A search in the GG Archives’ passenger lists brought up one Pilade Fabiani, who sailed with his wife and two sons from Cannes on August 9, 1938, aboard — you guessed it — the Italian cruise liner S.S. Rex. Further inquiries proved that he arrived in New York on August 17, whereupon he listed his address as a street in New Haven, CT.
Regrettable as it was, Taylor sure seemed to gotten it wrong. Vic broke the news to him, and we planned to ship the lot back in the next post. That was that, or so I thought.
But Taylor wasn’t getting dissed that easily. Much as he respected my research skills, he said, I was wrong. He’d been dealing with material from the ocean liner Rex for 25 years, and had never come across a priced menu, much less one in English, with prices in American dollars! Plus, he was sure that “Doc” Puccinelli, the maitre’d listed on the back of the menu, had been involved in the San Francisco gambling scene in the 1930s and ‘40s. Of course, we could return the menus, but, to put it less diplomatically than Taylor did, he was convinced that we’d be idiots if we did.
Well. I hadn’t seen that coming. Taylor — gentle, generous, cat-loving Taylor! — turned out to be stubborn as hell when he wanted to be, and he wasn’t budging. Everything in his experience told him that these were menus from the gambling ship Rex. Everything in mine told me that the odds of a guy named Ledy or Pilade Fabian[i] sailing to Connecticut on a cruise liner named the S.S. Rex in August, and then dining on a gambling ship of the same name on the other side of the country a few weeks later were . . . improbable at best. But if, if, Taylor was right, then he’d be right about us being idiots for getting it wrong. More precisely, I would be the idiot.

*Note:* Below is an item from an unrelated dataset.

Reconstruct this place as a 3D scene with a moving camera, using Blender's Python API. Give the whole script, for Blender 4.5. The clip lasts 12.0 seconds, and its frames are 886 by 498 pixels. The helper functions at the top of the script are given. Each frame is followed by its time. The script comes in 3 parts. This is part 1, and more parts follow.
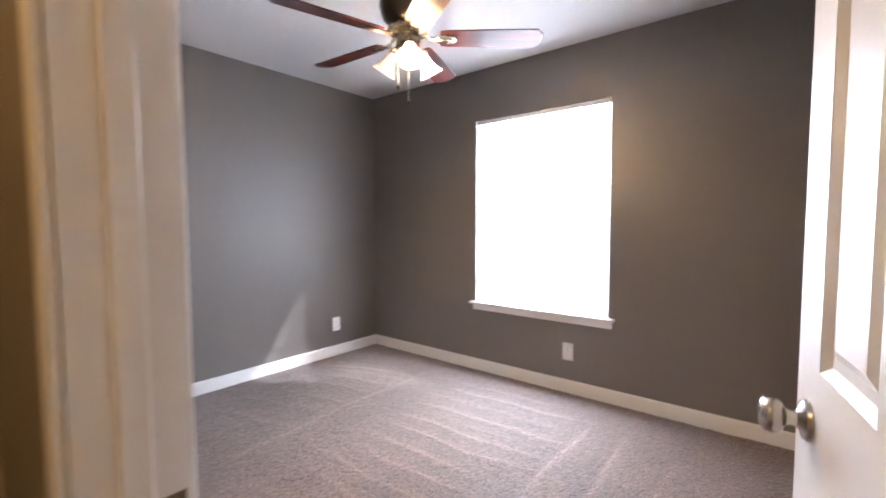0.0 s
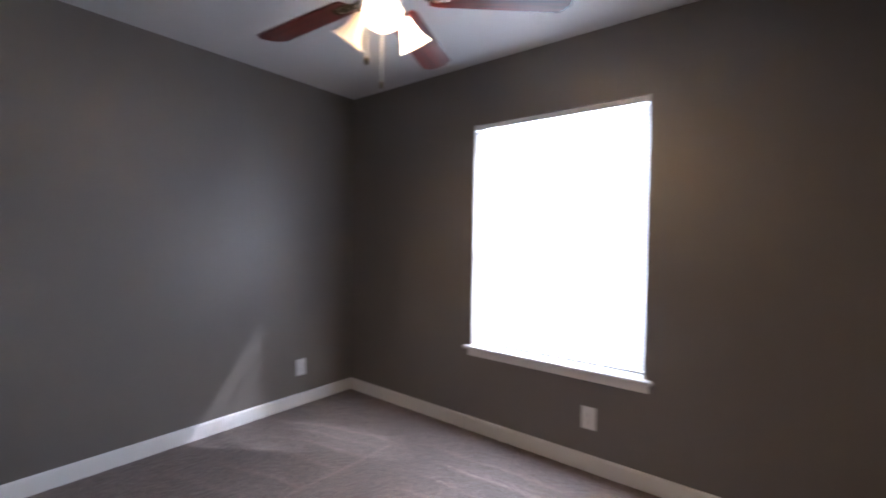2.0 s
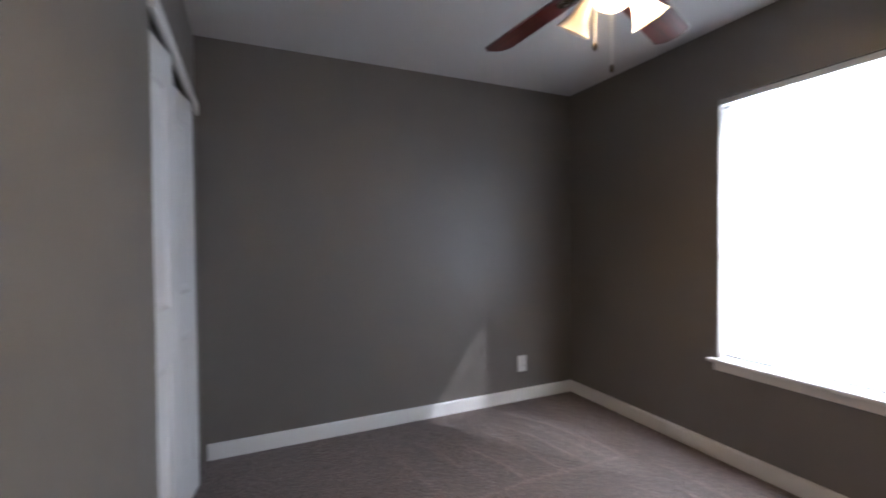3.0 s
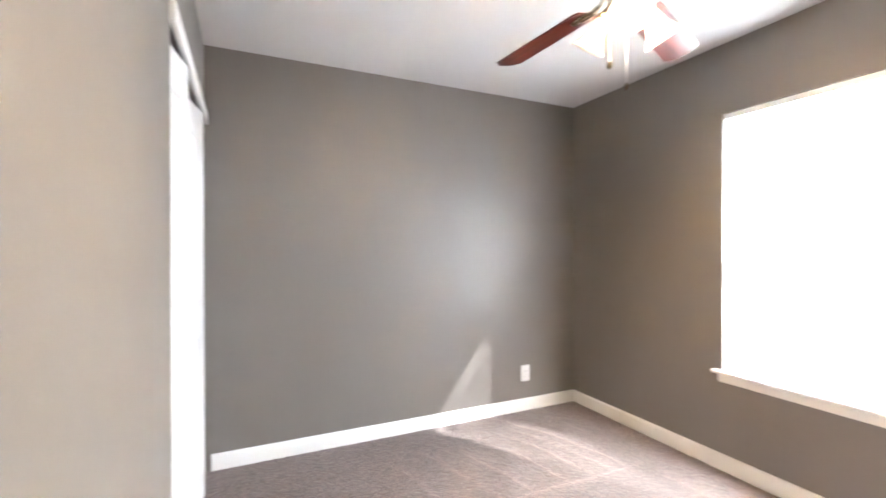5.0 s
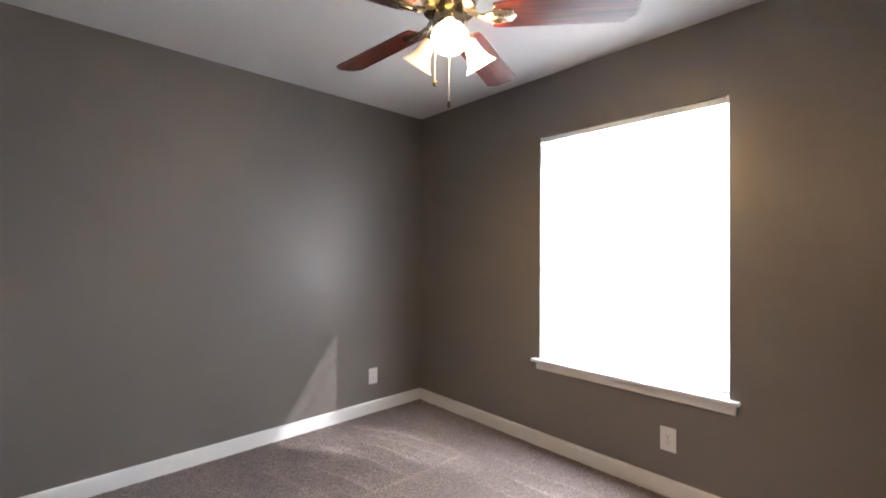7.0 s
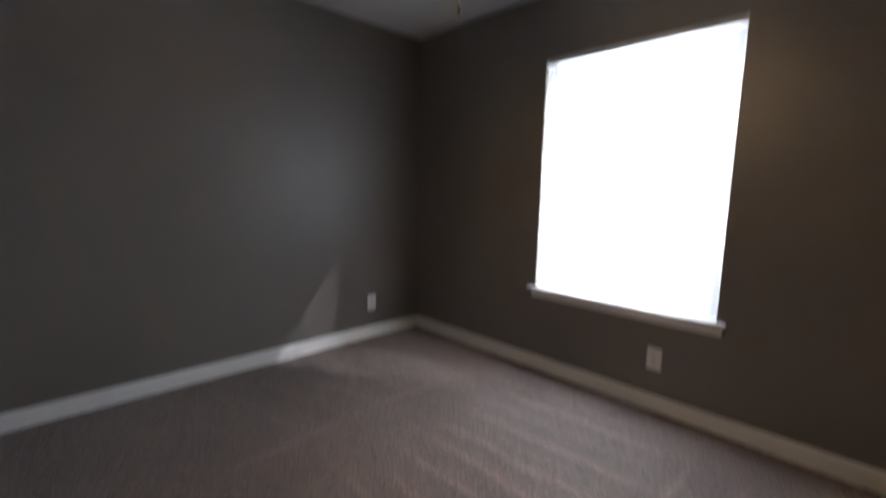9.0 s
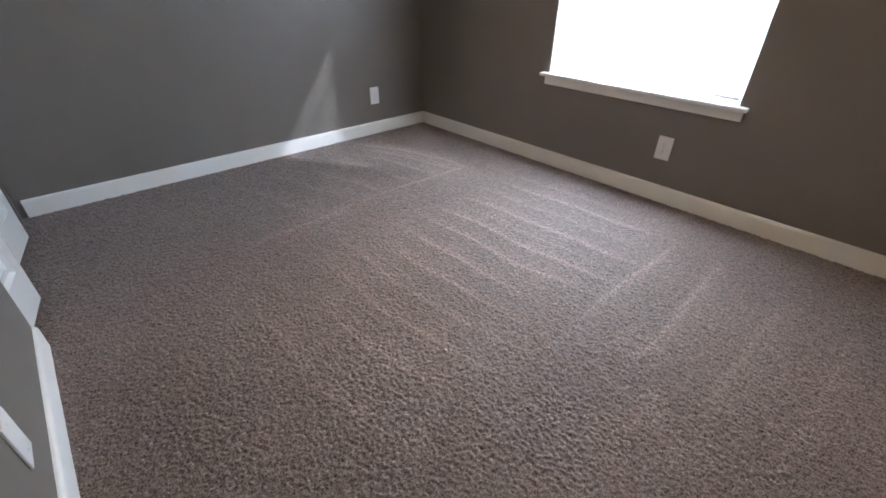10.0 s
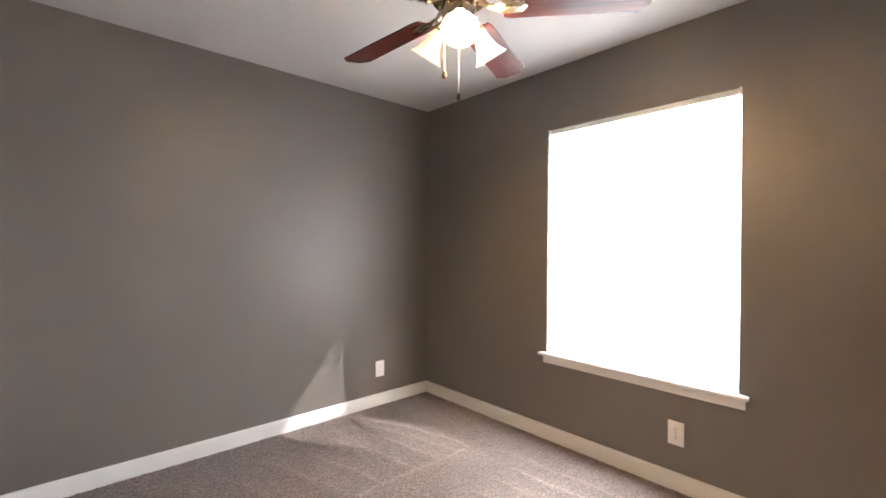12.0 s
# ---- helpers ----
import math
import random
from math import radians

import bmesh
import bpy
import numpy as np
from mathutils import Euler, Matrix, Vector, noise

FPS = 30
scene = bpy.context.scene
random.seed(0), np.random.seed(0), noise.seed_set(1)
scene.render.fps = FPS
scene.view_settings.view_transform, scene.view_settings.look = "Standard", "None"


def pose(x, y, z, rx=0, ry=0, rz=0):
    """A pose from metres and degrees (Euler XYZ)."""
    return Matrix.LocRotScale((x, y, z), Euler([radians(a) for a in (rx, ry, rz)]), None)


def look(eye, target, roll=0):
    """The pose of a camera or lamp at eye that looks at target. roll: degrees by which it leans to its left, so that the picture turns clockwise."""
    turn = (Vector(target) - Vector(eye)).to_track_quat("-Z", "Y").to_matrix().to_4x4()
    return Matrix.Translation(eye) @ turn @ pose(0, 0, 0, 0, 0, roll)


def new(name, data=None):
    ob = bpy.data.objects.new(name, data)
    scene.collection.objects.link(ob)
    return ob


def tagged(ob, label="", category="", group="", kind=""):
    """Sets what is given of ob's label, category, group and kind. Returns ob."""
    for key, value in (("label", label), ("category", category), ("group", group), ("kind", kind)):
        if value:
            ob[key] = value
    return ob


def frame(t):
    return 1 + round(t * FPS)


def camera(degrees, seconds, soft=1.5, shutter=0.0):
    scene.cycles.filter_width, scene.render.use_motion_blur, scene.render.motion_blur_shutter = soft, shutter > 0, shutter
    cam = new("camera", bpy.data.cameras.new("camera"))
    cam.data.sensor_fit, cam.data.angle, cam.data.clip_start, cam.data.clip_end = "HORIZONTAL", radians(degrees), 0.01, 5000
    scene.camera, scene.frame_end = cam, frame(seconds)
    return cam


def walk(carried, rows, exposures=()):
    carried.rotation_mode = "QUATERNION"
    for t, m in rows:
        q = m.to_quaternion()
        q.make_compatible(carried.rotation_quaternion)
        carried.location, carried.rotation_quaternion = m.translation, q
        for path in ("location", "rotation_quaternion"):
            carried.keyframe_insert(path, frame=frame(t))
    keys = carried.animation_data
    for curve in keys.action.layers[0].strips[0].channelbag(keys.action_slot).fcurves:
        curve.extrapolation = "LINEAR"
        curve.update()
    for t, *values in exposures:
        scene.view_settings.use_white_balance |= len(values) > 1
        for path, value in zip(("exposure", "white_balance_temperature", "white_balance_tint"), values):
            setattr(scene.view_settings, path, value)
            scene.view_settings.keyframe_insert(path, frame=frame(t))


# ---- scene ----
cam = camera(91.9, 12.0, soft=1.7, shutter=0.5)
PATH = [
    (0, (3.262, -2.916, 1.213), (2.001, -1.368, 1.094), -0.19),
    (0.5, (3.140, -2.756, 1.249), (2.169, -1.010, 1.159), 0.62),
    (1, (3.011, -2.572, 1.245), (2.312, -0.699, 1.207), -0.57),
    (1.5, (2.951, -2.445, 1.268), (2.179, -0.600, 1.236), -0.74),
    (2, (2.862, -2.381, 1.282), (1.624, -0.812, 1.234), 0.89),
    (2.5, (2.840, -2.381, 1.253), (1.216, -1.215, 1.213), 0.44),
    (3, (2.820, -2.427, 1.253), (0.995, -1.608, 1.217), -0.58),
    (3.2, (2.818, -2.452, 1.260), (0.939, -1.767, 1.233), -0.94),
    (4.8, (2.778, -2.512, 1.292), (0.920, -1.771, 1.276), -0.41),
    (5, (2.803, -2.491, 1.278), (0.987, -1.655, 1.270), -0.12),
    (5.5, (2.841, -2.461, 1.275), (1.189, -1.334, 1.260), -0.18),
    (6, (2.870, -2.434, 1.264), (1.352, -1.132, 1.247), -0.07),
    (6.5, (2.892, -2.423, 1.269), (1.424, -1.064, 1.252), 0.14),
    (7, (2.891, -2.419, 1.269), (1.426, -1.057, 1.286), 0.28),
    (7.2, (2.902, -2.409, 1.271), (1.432, -1.062, 1.438), 0.12),
    (8.8, (2.880, -2.457, 1.209), (1.433, -1.077, 1.227), 1.25),
    (9, (2.860, -2.460, 1.192), (1.437, -1.079, 0.928), 1.23),
    (9.5, (2.851, -2.470, 1.063), (1.548, -1.210, 0.218), 0.90),
    (10, (2.896, -2.423, 1.070), (1.658, -1.277, -0.004), 0.70),
    (10.5, (2.904, -2.413, 1.072), (1.656, -1.281, -0.007), 0.30),
    (11, (2.892, -2.408, 1.059), (1.533, -1.184, 0.251), 0.50),
    (11.5, (2.880, -2.420, 1.202), (1.408, -1.077, 1.034), 0.63),
    (12, (2.875, -2.427, 1.272), (1.396, -1.081, 1.256), 0.36),
]
STOPS = 2.7
EXPOSURES = [(t, STOPS + e, k, tint) for t, e, k, tint in (
    (0.0, 1.2, 5700, 19), (0.5, 0.85, 5600, 19), (1.0, 0.55, 5550, 19), (1.5, 0.42, 5550, 19), (2.0, 0.0, 5500, 20), (2.5, -0.15, 5550, 17),
    (3.2, -0.1, 5650, 16), (4.8, 2.1, 6050, 14), (5.2, 2.05, 6050, 14), (6.0, 1.6, 6100, 15), (6.5, 1.15, 6150, 16), (7.0, 0.75, 6100, 16),
    (7.2, 0.3, 6100, 16), (8.8, -0.7, 5900, 15), (9.6, -0.95, 5600, 12), (10.0, 0.42, 5500, 11), (10.5, 1.1, 5550, 11), (11.0, 1.55, 5900, 10),
    (11.5, 1.6, 6400, 14), (12.0, 1.1, 6500, 17))]
walk(cam, [(t, look(eye, target, roll)) for t, eye, target, roll in PATH], EXPOSURES)

# ---- world, sun and lamps ----
SUN_DIR = Vector((-1.0, -0.655, -0.92)).normalized()      # the way the sunlight travels
ELEV = math.asin(-SUN_DIR.z)
world = bpy.data.worlds.new("sky")
scene.world = world
world.use_nodes = True
wn = world.node_tree.nodes
sky = wn.new("ShaderNodeTexSky")
sky.sky_type = 'NISHITA'
sky.sun_disc = False
sky.sun_elevation = ELEV
sky.sun_rotation = math.atan2(-SUN_DIR.x, -SUN_DIR.y)
world.node_tree.links.new(sky.outputs[0], wn["Background"].inputs[0])
wn["Background"].inputs[1].default_value = 0.12

sun = new("sun", bpy.data.lights.new("sun", 'SUN'))
sun.data.energy = 5.0
sun.data.angle = radians(0.53)
sun.data.color = (1.0, 0.985, 0.965)
sun.matrix_world = look((8, 6, 9), Vector((8, 6, 9)) + SUN_DIR)

WX0, WX1, WZ0, WZ1 = 1.238, 2.318, 0.569, 2.04          # window opening
win = new("window_daylight", bpy.data.lights.new("window_daylight", 'AREA'))
win.data.shape = 'RECTANGLE'
win.data.size, win.data.size_y = WX1 - WX0 - 0.1, WZ1 - WZ0 - 0.1
win.data.energy = 11.0
win.data.color = (0.88, 0.95, 1.0)
win.matrix_world = look(((WX0 + WX1) / 2, 0.118, (WZ0 + WZ1) / 2), ((WX0 + WX1) / 2, -1, (WZ0 + WZ1) / 2))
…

Lacking 25 years of experience, however, the only thing for it was more research: I couldn’t simply rely on Taylor’s word, as reliable as his word presumably is. After all, everyone makes mistakes from time to time. And besides, what if a potential customer asked me the same questions I’d asked Taylor? How would I prove that these weren’t menus from the cruise liner, if I hadn’t even been able to prove that to myself?
Let’s just say that it was a very good thing Taylor held out. Because a little more digging turned up the fact that Pilade Fabian had indeed lived in New Haven — and that his father likely still did in 1938, at least according to the 1935 city directory. Pilade himself seemed to have moved with his family to Los Angeles in 1935, and was settled in San Diego by at least 1939. It looked a lot more likely that he could’ve made it home and out to the Rex by September 2, 1938, five days before the gambling ship was raided (not for the first time), a raid Cornero initially greeted by spraying the incoming police officers’ water taxis with high pressure hoses.
I never found anything explicitly connecting “Doc” Puccinelli to the gambling industry, but he did apparently own a sea food restaurant frequented by members of the mob, and possibly a cannery in San Pedro as well, which might’ve been a good spot for a young up-and-coming rum-runner to unload his wares. Even better, a lucky stumble led to the discovery of Noir Afloat: Tony Cornero and the Notorious Gambling Ships of Southern California, a relatively new book by Ernest Marquez that was available via the ever-handy interlibrary loan system. And in it, miracle of miracles, was a copy of an S.S. Rex menu with a cover almost exactly the same as our own:
Needless to say, the menus have found a new home, or rather, an old one, of sorts: in Los Angeles, among a large collection of other material having to do with California’s gambling ship history.
And as for me? Note to self, Grasshopper: be patient, and do your damn research. And always, always listen to Taylor — especially whenever food is involved.